*Problem*.
Can you transcribe every line exactly and leave the pictures behind?

*Given material*.
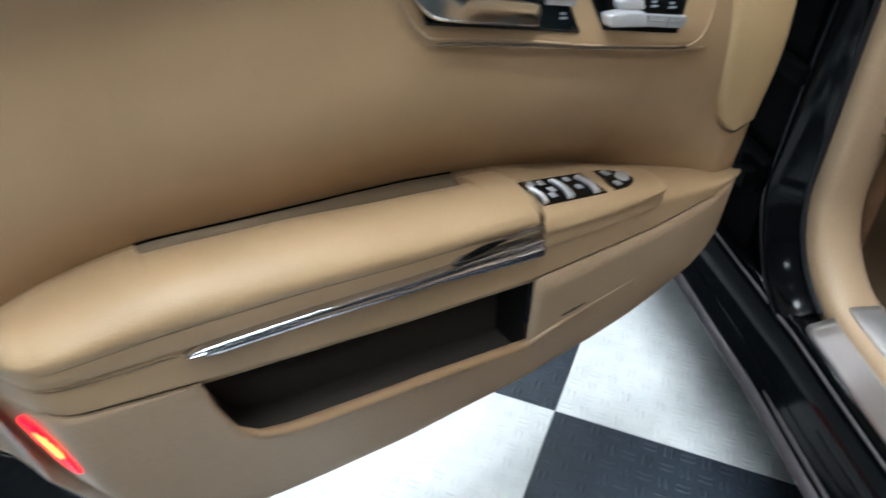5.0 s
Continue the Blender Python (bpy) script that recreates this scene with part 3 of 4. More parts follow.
def low_w(u, z):
    top = lerp(Z_LOWTOP, u)
    d = max(0.0, top - z)
    return lerp(W_LOW, u) - 0.05 * d - 0.12 * max(0, d - 0.10)


def lean(s, z):
    """Rear part of the lower panel swings forward towards its foot."""
    return s - (0.968 - rear_u(z)) * min(1, max(0, (s - 0.84) / 0.12))


def span(u0, u1, n):
    return steps(u0, u1, n)


# painted shell behind the lining: an inner box and the outer skin
outline = [(0.03, 0.56), (0.05, 0.47), (0.12, 0.42), (0.30, 0.385), (0.80, 0.385), (0.89, 0.45), (0.92, 0.56), (0.95, 0.75), (0.97, 1.02), (0.03, 1.02)]
skin = [(0.0, 0.60), (0.02, 0.48), (0.10, 0.38), (0.25, 0.30), (0.85, 0.285), (0.99, 0.34), (1.045, 0.50), (1.070, 0.70), (1.082, 0.92), (1.092, 1.06), (0.0, 1.06)]


def door_body():
    bm = bmesh.new()
    c = Vector((0.54, 0.70))
    for shape, layers in ((outline, ((-0.064, 0.02), (-0.072, 0.004), (-0.126, 0.0))), (skin, ((-0.122, 0.012), (-0.125, 0.003), (-0.150, 0.0), (-0.165, 0.03)))):
        sheet([[Vector((q[0], dw, q[1])) for q in (p + (c - p).normalized() * shrink for p in rounded(shape, 0.05, 3))] for dw, shrink in layers], bm, True, True)
    return bm


door = part("door", door_body(), M_BLACK_PAINT, car, "open driver door, black painted with beige lining")
door.matrix_basis = pose(-0.36, -0.16, 0.0, 0, 0, -66.42)

# upper lining
rows = []
for t in steps(0, 1, 80):
    row = []
    for i, s in enumerate(steps(0, 1, 130)):
        u = 0.046 + (0.975 - 0.046) * s
        lo, hi = lerp(Z_IN, u) - 0.04, lerp(Z_BELT, u)
        z = lo + (hi - lo) * t
        u2 = 0.046 + (rear_u(z) - 0.002 - 0.046) * s
        row.append(on_panel(u2, z, 0.0 - 0.012 * max(0, (s - 0.985) / 0.015) ** 2))
    rows.append(row)
thick(part("upper_lining", sheet(rows), M_LEATHER, door, "smooth beige leather upper lining"), 0.006, (0, 1, 0))

# belt pad above the wood, the wood and its bright edges
rows = []
for u in steps(0.046, 1.004, 40):
    zb = lerp(Z_BELT, u)
    rows.append([Vector((u, PW(u, zb) + d, zb + h)) for d, h in ((-0.03, 0.002), (-0.004, 0.002), (0.0, 0.005), (0.001, 0.014), (-0.001, 0.045), (-0.006, 0.075), (-0.020, 0.100), (-0.05, 0.112), (-0.10, 0.112), (-0.10, 0.0))])
part("belt_pad", sheet(rows, None, True, True), M_PAD, door, "stitched tan leather belt pad")


def belt(u, z, h):
    return Vector((u, PW(u, lerp(Z_BELT, u)) + h, z))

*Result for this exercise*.
5.0 s
Continue the Blender Python (bpy) script that recreates this scene with part 3 of 4. More parts follow.
def low_w(u, z):
    top = lerp(Z_LOWTOP, u)
    d = max(0.0, top - z)
    return lerp(W_LOW, u) - 0.05 * d - 0.12 * max(0, d - 0.10)


def lean(s, z):
    """Rear part of the lower panel swings forward towards its foot."""
    return s - (0.968 - rear_u(z)) * min(1, max(0, (s - 0.84) / 0.12))


def span(u0, u1, n):
    return steps(u0, u1, n)


# painted shell behind the lining: an inner box and the outer skin
outline = [(0.03, 0.56), (0.05, 0.47), (0.12, 0.42), (0.30, 0.385), (0.80, 0.385), (0.89, 0.45), (0.92, 0.56), (0.95, 0.75), (0.97, 1.02), (0.03, 1.02)]
skin = [(0.0, 0.60), (0.02, 0.48), (0.10, 0.38), (0.25, 0.30), (0.85, 0.285), (0.99, 0.34), (1.045, 0.50), (1.070, 0.70), (1.082, 0.92), (1.092, 1.06), (0.0, 1.06)]


def door_body():
    bm = bmesh.new()
    c = Vector((0.54, 0.70))
    for shape, layers in ((outline, ((-0.064, 0.02), (-0.072, 0.004), (-0.126, 0.0))), (skin, ((-0.122, 0.012), (-0.125, 0.003), (-0.150, 0.0), (-0.165, 0.03)))):
        sheet([[Vector((q[0], dw, q[1])) for q in (p + (c - p).normalized() * shrink for p in rounded(shape, 0.05, 3))] for dw, shrink in layers], bm, True, True)
    return bm


door = part("door", door_body(), M_BLACK_PAINT, car, "open driver door, black painted with beige lining")
door.matrix_basis = pose(-0.36, -0.16, 0.0, 0, 0, -66.42)

# upper lining
rows = []
for t in steps(0, 1, 80):
    row = []
    for i, s in enumerate(steps(0, 1, 130)):
        u = 0.046 + (0.975 - 0.046) * s
        lo, hi = lerp(Z_IN, u) - 0.04, lerp(Z_BELT, u)
        z = lo + (hi - lo) * t
        u2 = 0.046 + (rear_u(z) - 0.002 - 0.046) * s
        row.append(on_panel(u2, z, 0.0 - 0.012 * max(0, (s - 0.985) / 0.015) ** 2))
    rows.append(row)
thick(part("upper_lining", sheet(rows), M_LEATHER, door, "smooth beige leather upper lining"), 0.006, (0, 1, 0))

# belt pad above the wood, the wood and its bright edges
rows = []
for u in steps(0.046, 1.004, 40):
    zb = lerp(Z_BELT, u)
    rows.append([Vector((u, PW(u, zb) + d, zb + h)) for d, h in ((-0.03, 0.002), (-0.004, 0.002), (0.0, 0.005), (0.001, 0.014), (-0.001, 0.045), (-0.006, 0.075), (-0.020, 0.100), (-0.05, 0.112), (-0.10, 0.112), (-0.10, 0.0))])
part("belt_pad", sheet(rows, None, True, True), M_PAD, door, "stitched tan leather belt pad")


def belt(u, z, h):
    return Vector((u, PW(u, lerp(Z_BELT, u)) + h, z))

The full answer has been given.